Last week I needed a taxi to Lime Street station in Liverpool at 530am, so I tapped an app on my tablet and within 5 minutes a car was outside my front door. Chatting to the driver he told me that he chose the hours he worked and he tended to work 5 in the morning till around 230pm as it allowed him to pick up his children from school. As we pulled up at the station he pressed a smartphone screen on the dashboard to accept his next job from the taxi firm.
Was I using Uber, the “disruptive” firm that is now apparently the world’s largest taxi company? No, simply the same local firm I’ve used for the last 20 years. Their drivers are all self-employed, use their own cars and pay a weekly “settle” to the firm for the work that is pushed their way. Probably the only difference is that the company still operates a small office so that if you are not smartphone savvy you can ring for a taxi.
Which is why when I saw this graphic being tweeted it brought a wry smile to my face.
I think we’re meant to think “wow, aren’t these companies radical and different?” But in truth, they aren’t. What they have done is to use technology successfully to minimise costs and to trade more easily across international boundaries, but otherwise they are little different to traditional models.

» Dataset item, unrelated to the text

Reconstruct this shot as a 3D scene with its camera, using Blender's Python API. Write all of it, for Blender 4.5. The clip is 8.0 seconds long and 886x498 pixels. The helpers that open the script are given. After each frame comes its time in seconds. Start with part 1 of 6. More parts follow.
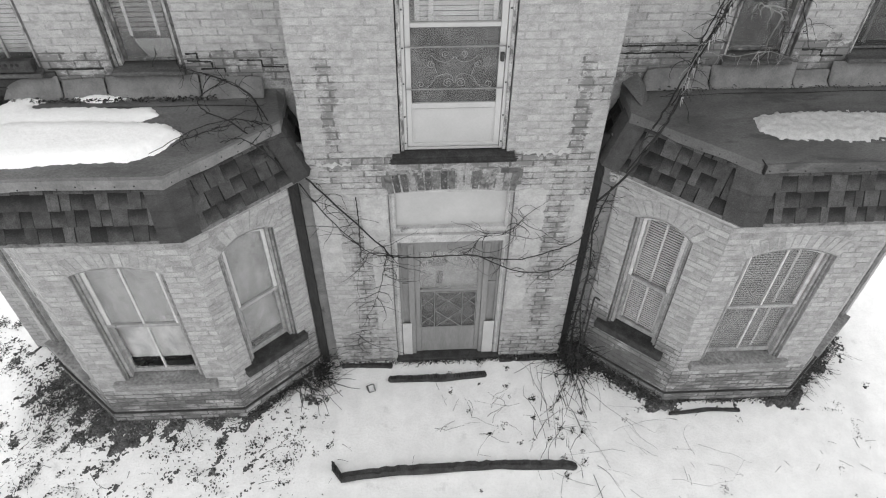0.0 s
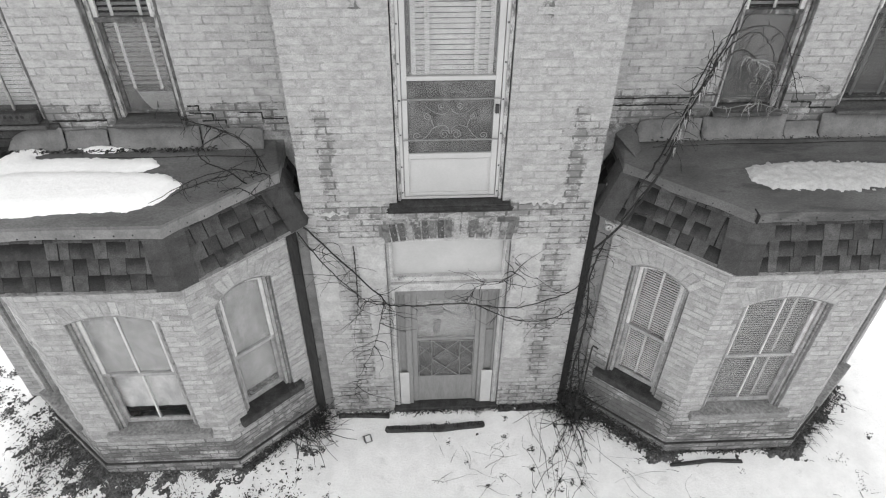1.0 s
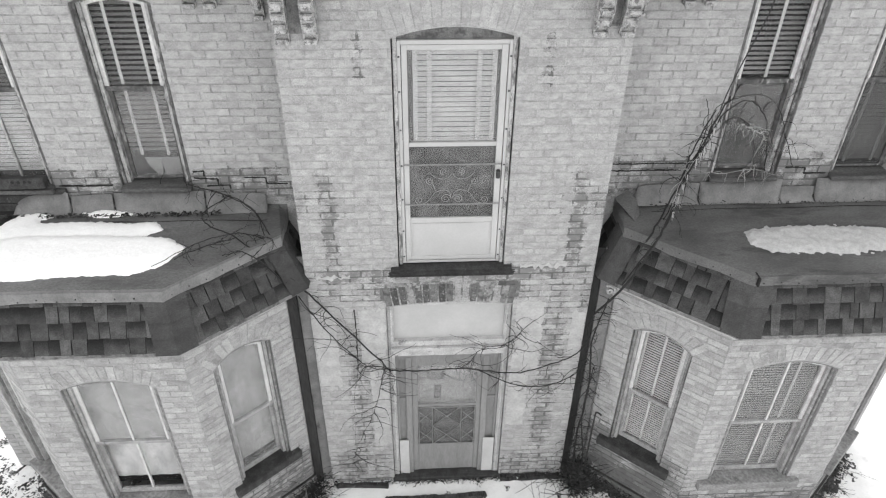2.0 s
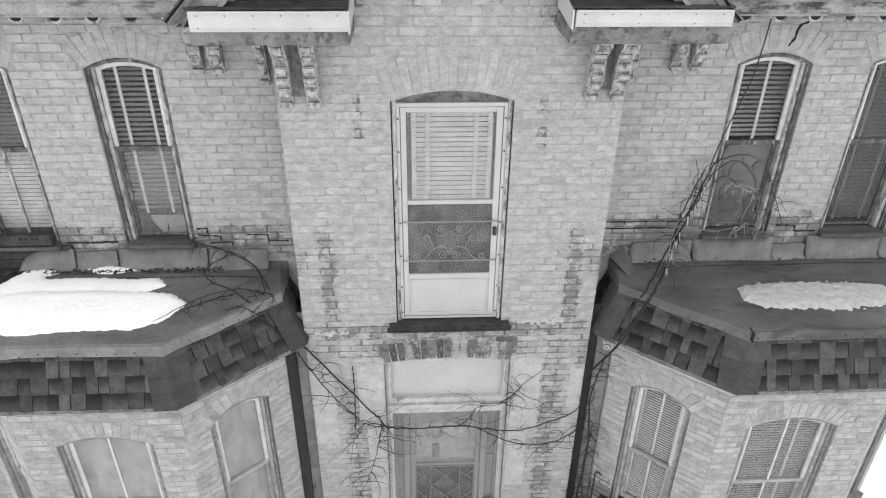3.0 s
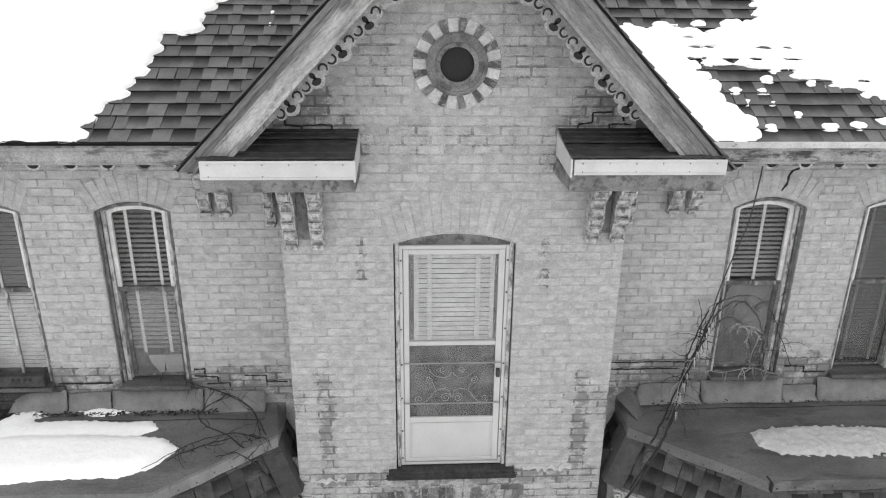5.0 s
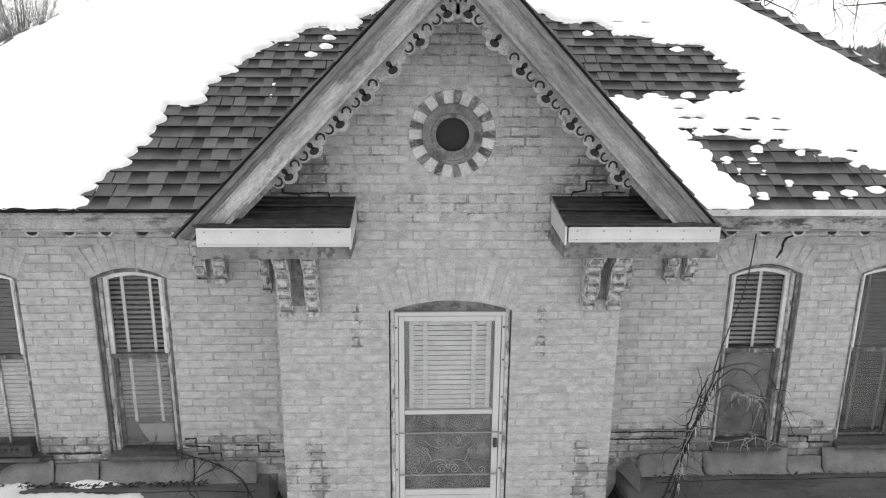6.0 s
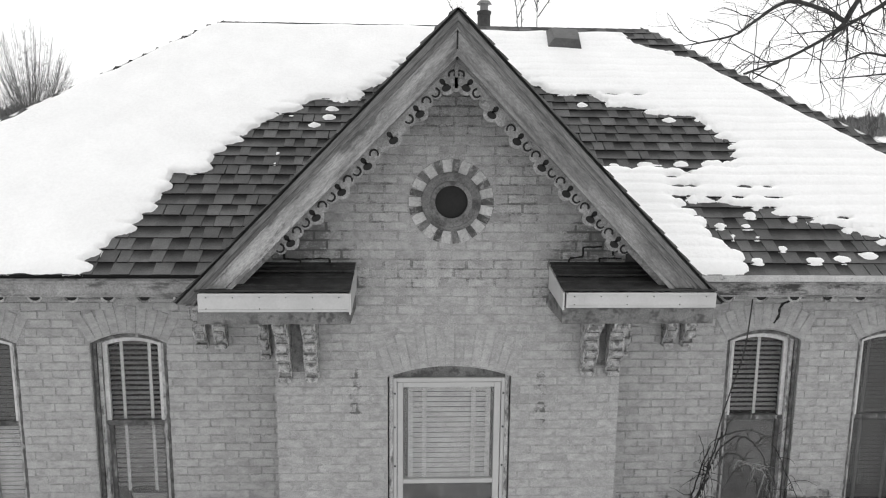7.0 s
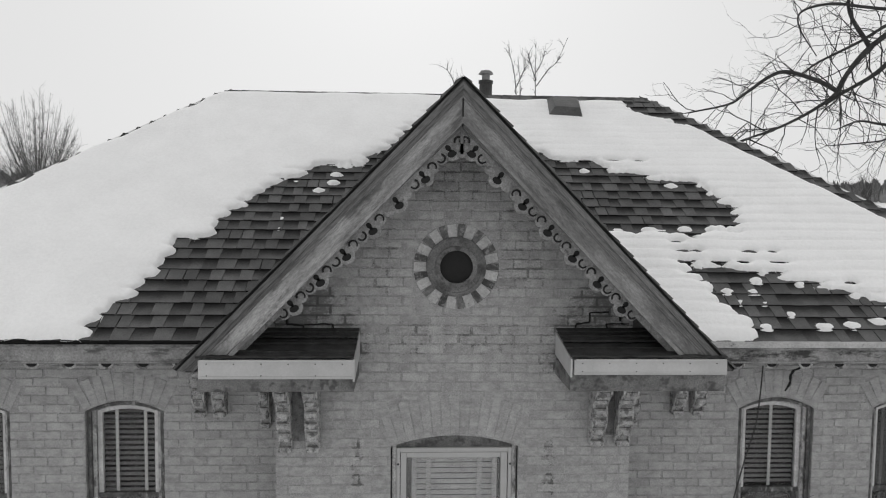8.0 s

Let’s look at some of the others. Facebook – “creates no content”. Neither do most cable/satellite TV channels – they are simply media platforms which generate income by selling advertising. Where does Facebook get most of its income? Advertising.
Alibaba – well here’s how it works: you pay them a fee to have a presence on their site and then sell your goods. Sound like a giant fleamarket or car-boot sale? That’s because that’s what it is. Markets don’t hold inventory either.

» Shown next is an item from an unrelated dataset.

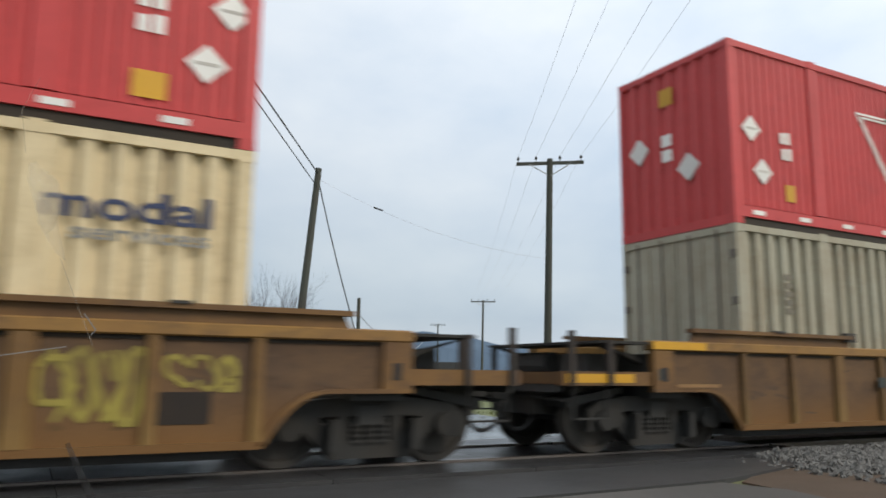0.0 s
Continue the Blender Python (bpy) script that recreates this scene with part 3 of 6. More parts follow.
def build_ground():
    xs = [-3000, -900, -300, -120, -60, -30, -15, -5, 0, 5, 10, 15, 20, 30, 45, 60, 90, 140, 300, 900, 3000]
    ys = [-1500, -300, -80, -30, -10, 0, 5, 8, 12.5, 15, 18, 22, 27, 32, 38, 42.5, 60, 100, 200, 500, 1500, 4000]
    bm = bmesh.new()
    v = [[bm.verts.new((x, y, ground_height(x, y))) for x in xs] for y in ys]
    for a, b in zip(v, v[1:]):
        for i in range(len(xs) - 1):
            bm.faces.new((a[i], a[i + 1], b[i + 1], b[i]))
    return top("ground", bm, grass_mat, "damp winter grass and soil on both sides of the railway", "ground", kind="structure")


ground = build_ground()
dirt = top("dirt_verge", plate(bmesh.new(), [(6.3, 2.2), (30, 2.2), (30, 7.3), (9.4, 7.3), (6.9, 5.9)], GROUND_Z, GROUND_Z + 0.02), dirt_mat,
           "reddish brown damp dirt verge beside the gravel", "ground", kind="structure")
road = top("road_near", plate(bmesh.new(), [(-40, -14), (1.8, -14), (1.8, 5.82), (6.7, 5.95), (9.3, 6.75), (10.0, 7.32), (-40, 7.32)], GROUND_Z, GROUND_Z + 0.05),
           asphalt, "dark wet asphalt road in front of the crossing", "road", kind="structure")
apron = top("pavement_apron", plate(bmesh.new(), [(1.85, 2.0), (6.1, 2.4), (6.75, 5.2), (6.55, 5.86), (1.85, 5.76)], GROUND_Z, GROUND_Z + 0.04), concrete,
            "pale damp concrete apron beside the asphalt", "pavement", kind="structure")
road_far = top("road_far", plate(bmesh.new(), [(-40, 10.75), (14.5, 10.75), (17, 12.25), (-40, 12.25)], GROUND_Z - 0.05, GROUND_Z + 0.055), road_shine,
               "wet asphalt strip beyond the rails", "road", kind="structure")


def far_lane():
    bm = bmesh.new()
    prev = None
    for k in range(12):
        y = 12.3 + k * 6.0
        c = y * 0.41
        w = 3.6
        row = [bm.verts.new((c - w + 1.2, y, ground_height(0, y) + 0.03)), bm.verts.new((c + w + 1.2, y, ground_height(0, y) + 0.03))]
        if prev:
            bm.faces.new((prev[0], prev[1], row[1], row[0]))
        prev = row
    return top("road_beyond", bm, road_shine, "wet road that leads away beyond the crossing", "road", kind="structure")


far_lane()
lot = top("pavement_lot", plate(bmesh.new(), [(-60, 43), (15, 43), (24, 68), (-60, 68)], -1.2, -1.085), pale_lot, "pale wet gravel lot beyond the grass", "pavement", kind="structure")
ballast = top("ballast_shoulder", slab(bmesh.new(), [(9.8, -0.30), (240, -0.30), (240, -0.14), (9.8, -0.14)], 6.9, 11.0), ballast_bed,
              "grey ballast bed under the rails", "ballast", kind="structure")

panels = thing("crossing_surface", "wet dark rubber and asphalt crossing panels flush with the rails", "crossing panels")
for y0, y1 in ((7.34, 8.13), (8.33, 9.53), (9.73, 10.74)):
    for k in range(14):
        x1 = 10.1 - k * 2.44
        part("panel", box(bmesh.new(), x1 - 2.43, x1, y0, y1, -0.2, -0.028), panel_wet, panels)
part("end_timber", box(bmesh.new(), 10.12, 10.36, 7.36, 8.12, -0.2, -0.02), tie_wood, panels, "brown timber end block")


def rail_profile(bm, y, x0, x1):
    prof = [(-0.075, -0.17), (0.075, -0.17), (0.075, -0.158), (0.012, -0.14), (0.012, -0.045), (0.036, -0.035), (0.036, -0.006), (0.028, 0.0),
            (-0.028, 0.0), (-0.036, -0.006), (-0.036, -0.035), (-0.012, -0.045), (-0.012, -0.14), (-0.075, -0.158)]
    rings = [[bm.verts.new((x, y + a, b)) for a, b in prof] for x in (x0, x1)]
    k = len(prof)
    for i in range(k):
        bm.faces.new((rings[0][i], rings[0][(i + 1) % k], rings[1][(i + 1) % k], rings[1][i]))
    bm.faces.new(rings[0][::-1])
    bm.faces.new(rings[1])
    return bm


for side in (-0.7535, 0.7535):
    top("rail", rail_profile(bmesh.new(), YC + side, -120, 240), rail_steel, "worn steel running rail with a bright head", "rail", "rails of the track", "structure")
for k in range(70):
    x = 10.75 + k * 0.56
    part("tie", shared("tie", lambda bm: box(bm, -0.11, 0.11, -1.3, 1.3, -0.32, -0.125)), tie_wood, ballast, at=(x, YC, 0))


def stones():
    """Loose railway stones heaped along the verge."""
    rnd = random.Random(4)
    base = [Vector(p) for p in ((1, 0, 0), (-1, 0, 0), (0, 1, 0), (0, -1, 0), (0, 0, 1), (0, 0, -1))]
    tri = ((0, 2, 4), (2, 1, 4), (1, 3, 4), (3, 0, 4), (2, 0, 5), (1, 2, 5), (3, 1, 5), (0, 3, 5))
    verts, faces = [], []
    for _ in range(15000):
        x = 8.2 + 13.0 * rnd.random() ** 1.4
        y = 5.05 + 2.35 * rnd.random()
        near = 5.35 + 0.25 * math.sin(x * 1.7) + 0.12 * math.sin(x * 5.1)
        far = 7.35
        left = 8.45 + 0.18 * math.sin(y * 4.0) + 0.55 * abs(y - 6.4)
        if y < near or x < left:
            if rnd.random() > 0.04:
                continue
        edge = max(0.0, min((y - near) / 0.7, (far + 0.25 - y) / 0.5, (x - left) / 0.7, 1.0))
        z = GROUND_Z + 0.03 + 0.10 * edge + 0.03 * noise.noise((x * 0.9, y * 0.9, 0)) + rnd.uniform(-0.02, 0.03)
        r = rnd.uniform(0.022, 0.05)
        m = Euler((rnd.random() * 6, rnd.random() * 6, rnd.random() * 6)).to_matrix() @ Matrix.Diagonal((r * rnd.uniform(0.8, 1.5), r, r * rnd.uniform(0.6, 1.0)))
        o = len(verts)
        verts += [tuple(m @ (p * rnd.uniform(0.8, 1.2)) + Vector((x, y, z))) for p in base]
        faces += [(a + o, b + o, c + o) for a, b, c in tri]
    me = bpy.data.meshes.new("stones")
    me.from_pydata(verts, [], faces)
    me.materials.append(stone_mat)
    heap_bm = bmesh.new()
    plate(heap_bm, [(9.1, 5.8), (21.4, 5.8), (21.4, 7.3), (9.3, 7.3)], GROUND_Z, GROUND_Z + 0.08)
    heap = top("gravel_core", heap_bm, ballast_bed, "packed grey gravel under the loose stones", "gravel", kind="structure")
    return tagged(new("gravel", me), "loose grey crushed railway stones heaped beside the track", "gravel", kind="stuff")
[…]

Airbnb – back in the 90s I used to get a brochure for “Rural Holiday Cottages”. Some were people’s homes they’d let out for a couple of weeks, some were renovated farm buildings, but they were all available to rent for a week or fortnight. Rural Holiday Cottages charged a fee to advertise them but didn’t own a single one. Again, the Airbnb model – they just operate on a global scale
And what’s this to do with HR? Well, if business isn’t really changing – merely incorporating new technology – then the skills, knowledge and practices that HR people should use probably haven’t really changed either. We may need to react faster and jettison some cumbersome procedures (and perhaps even use new technology) but the fundamentals of good people management remain the same.